== COLLECTED MATERIAL ==
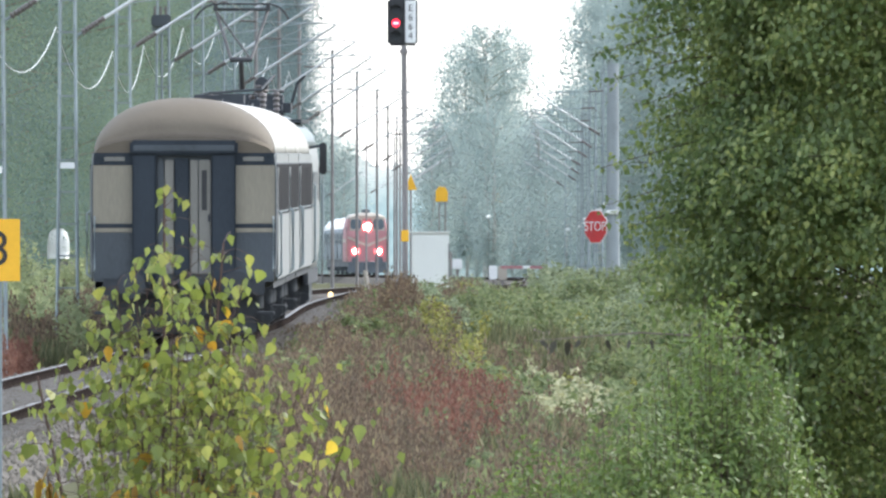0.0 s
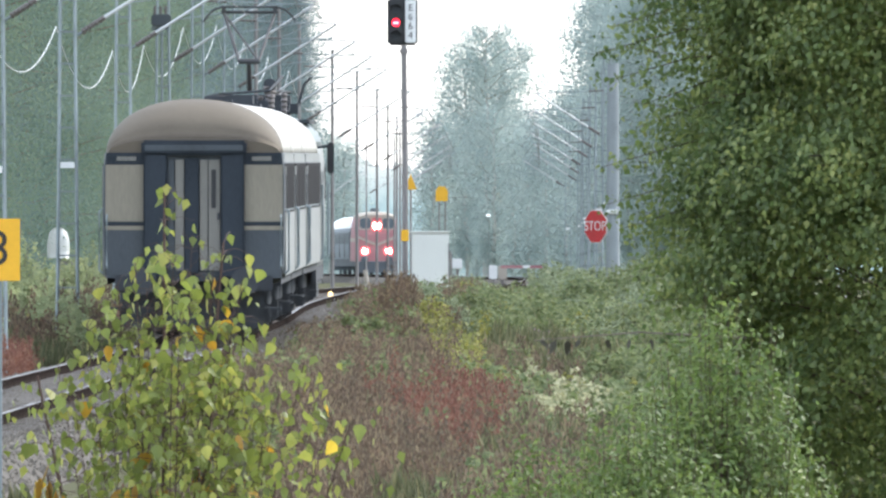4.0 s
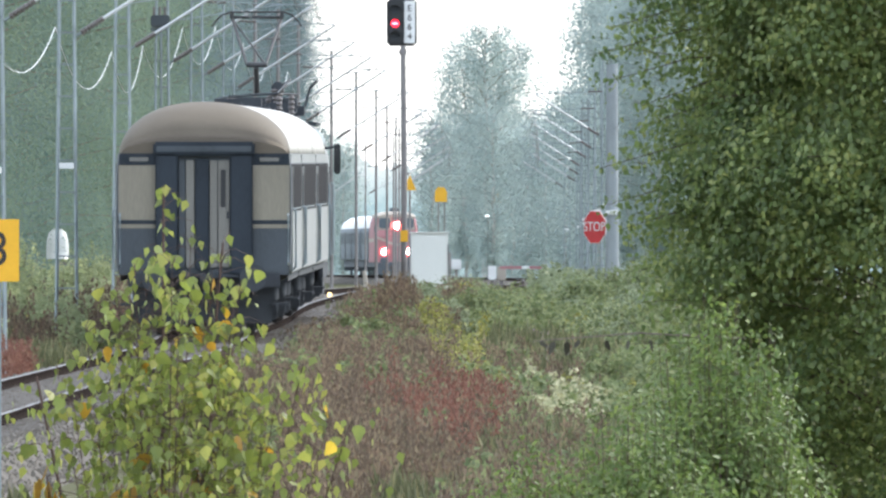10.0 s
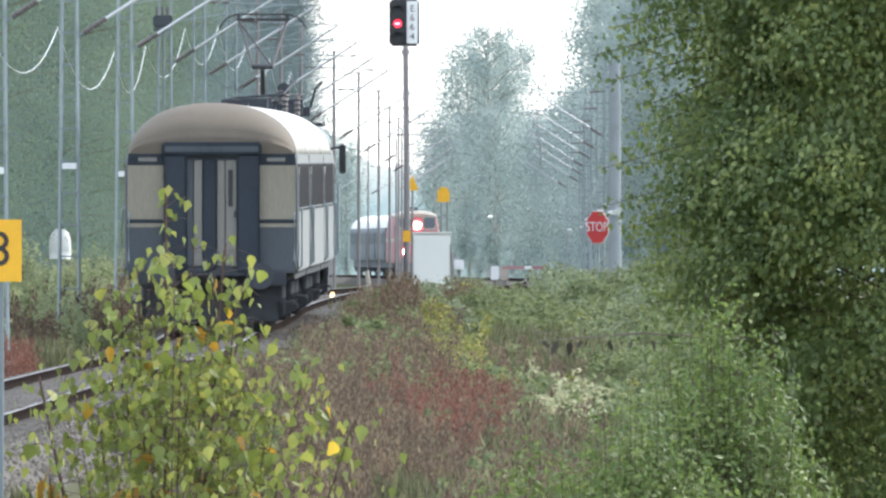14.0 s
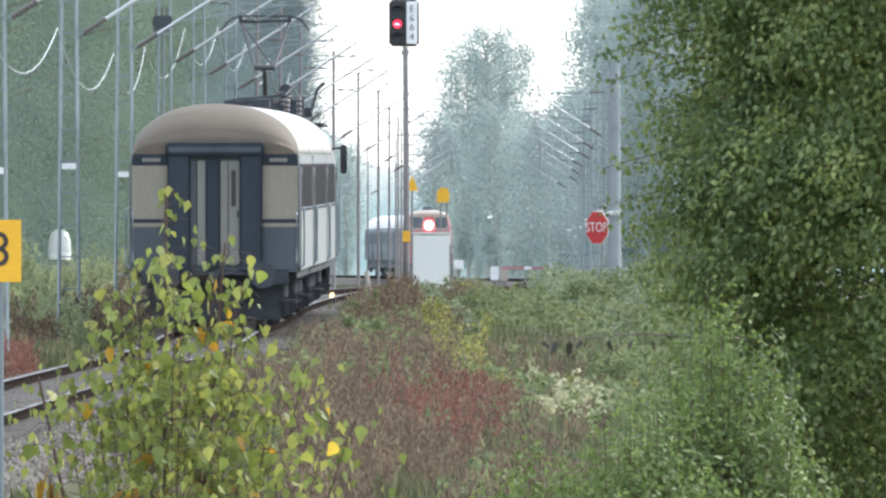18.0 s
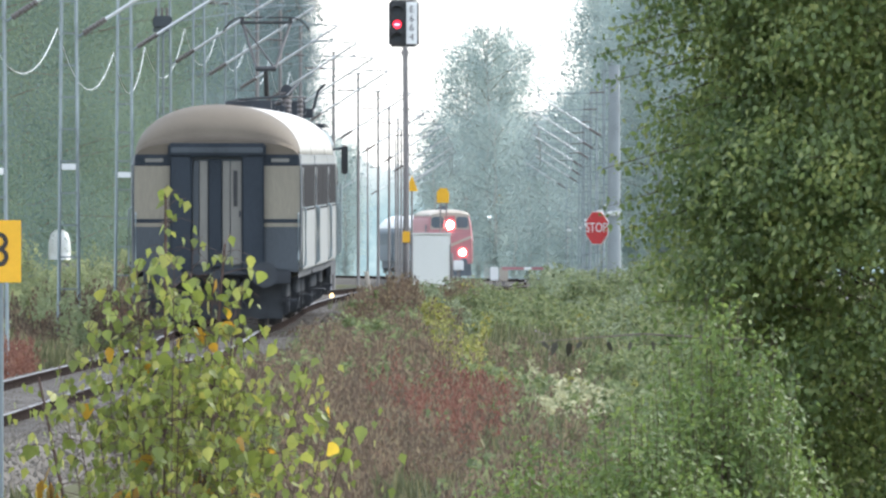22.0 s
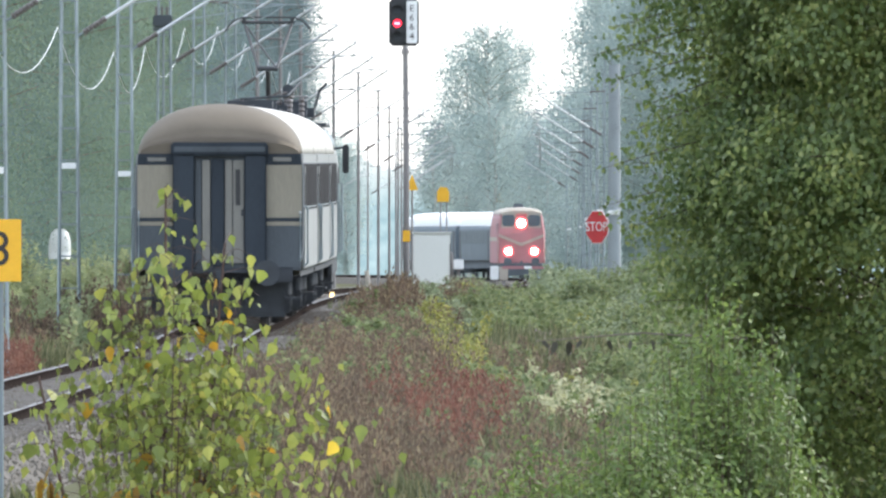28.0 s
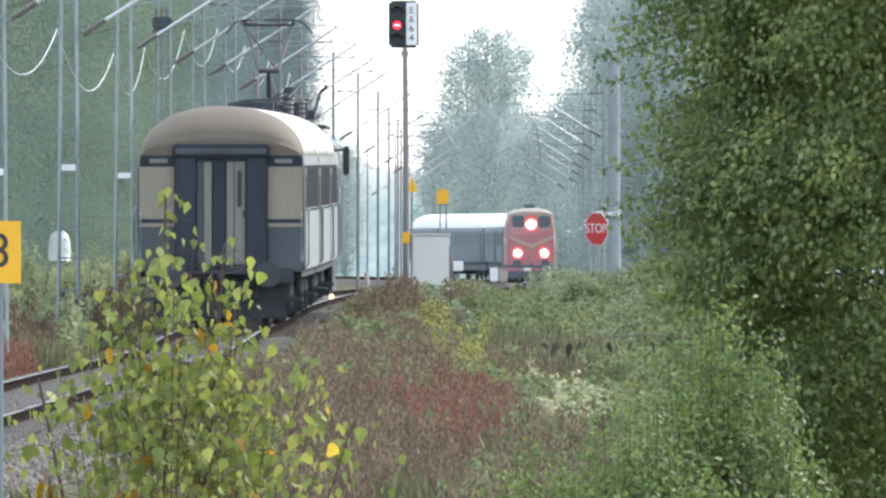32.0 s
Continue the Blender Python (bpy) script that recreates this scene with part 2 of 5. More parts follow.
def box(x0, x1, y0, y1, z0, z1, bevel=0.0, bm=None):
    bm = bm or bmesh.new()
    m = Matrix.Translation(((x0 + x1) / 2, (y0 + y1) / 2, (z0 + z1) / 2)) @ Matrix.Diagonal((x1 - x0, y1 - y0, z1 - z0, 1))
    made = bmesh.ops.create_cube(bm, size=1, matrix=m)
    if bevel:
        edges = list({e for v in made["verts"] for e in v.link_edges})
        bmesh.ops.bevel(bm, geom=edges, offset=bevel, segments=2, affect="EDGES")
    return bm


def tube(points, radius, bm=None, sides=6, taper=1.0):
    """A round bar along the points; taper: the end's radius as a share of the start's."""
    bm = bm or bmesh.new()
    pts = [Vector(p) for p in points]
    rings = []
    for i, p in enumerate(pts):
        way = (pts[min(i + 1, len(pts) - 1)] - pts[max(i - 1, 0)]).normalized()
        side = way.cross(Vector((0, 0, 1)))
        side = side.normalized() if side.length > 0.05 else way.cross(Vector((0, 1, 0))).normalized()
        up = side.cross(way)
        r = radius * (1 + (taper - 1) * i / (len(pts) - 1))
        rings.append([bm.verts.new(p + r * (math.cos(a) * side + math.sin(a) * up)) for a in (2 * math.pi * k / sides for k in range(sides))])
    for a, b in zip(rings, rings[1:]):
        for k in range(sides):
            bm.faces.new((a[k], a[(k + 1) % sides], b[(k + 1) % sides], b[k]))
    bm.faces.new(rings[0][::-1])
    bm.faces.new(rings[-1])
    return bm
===
YOUR TASK: Exclude the pictures, and transcribe all of the material exactly.

ANSWER IN FULL:
0.0 s
4.0 s
10.0 s
14.0 s
18.0 s
22.0 s
28.0 s
32.0 s
Continue the Blender Python (bpy) script that recreates this scene with part 2 of 5. More parts follow.
def box(x0, x1, y0, y1, z0, z1, bevel=0.0, bm=None):
    bm = bm or bmesh.new()
    m = Matrix.Translation(((x0 + x1) / 2, (y0 + y1) / 2, (z0 + z1) / 2)) @ Matrix.Diagonal((x1 - x0, y1 - y0, z1 - z0, 1))
    made = bmesh.ops.create_cube(bm, size=1, matrix=m)
    if bevel:
        edges = list({e for v in made["verts"] for e in v.link_edges})
        bmesh.ops.bevel(bm, geom=edges, offset=bevel, segments=2, affect="EDGES")
    return bm


def tube(points, radius, bm=None, sides=6, taper=1.0):
    """A round bar along the points; taper: the end's radius as a share of the start's."""
    bm = bm or bmesh.new()
    pts = [Vector(p) for p in points]
    rings = []
    for i, p in enumerate(pts):
        way = (pts[min(i + 1, len(pts) - 1)] - pts[max(i - 1, 0)]).normalized()
        side = way.cross(Vector((0, 0, 1)))
        side = side.normalized() if side.length > 0.05 else way.cross(Vector((0, 1, 0))).normalized()
        up = side.cross(way)
        r = radius * (1 + (taper - 1) * i / (len(pts) - 1))
        rings.append([bm.verts.new(p + r * (math.cos(a) * side + math.sin(a) * up)) for a in (2 * math.pi * k / sides for k in range(sides))])
    for a, b in zip(rings, rings[1:]):
        for k in range(sides):
            bm.faces.new((a[k], a[(k + 1) % sides], b[(k + 1) % sides], b[k]))
    bm.faces.new(rings[0][::-1])
    bm.faces.new(rings[-1])
    return bm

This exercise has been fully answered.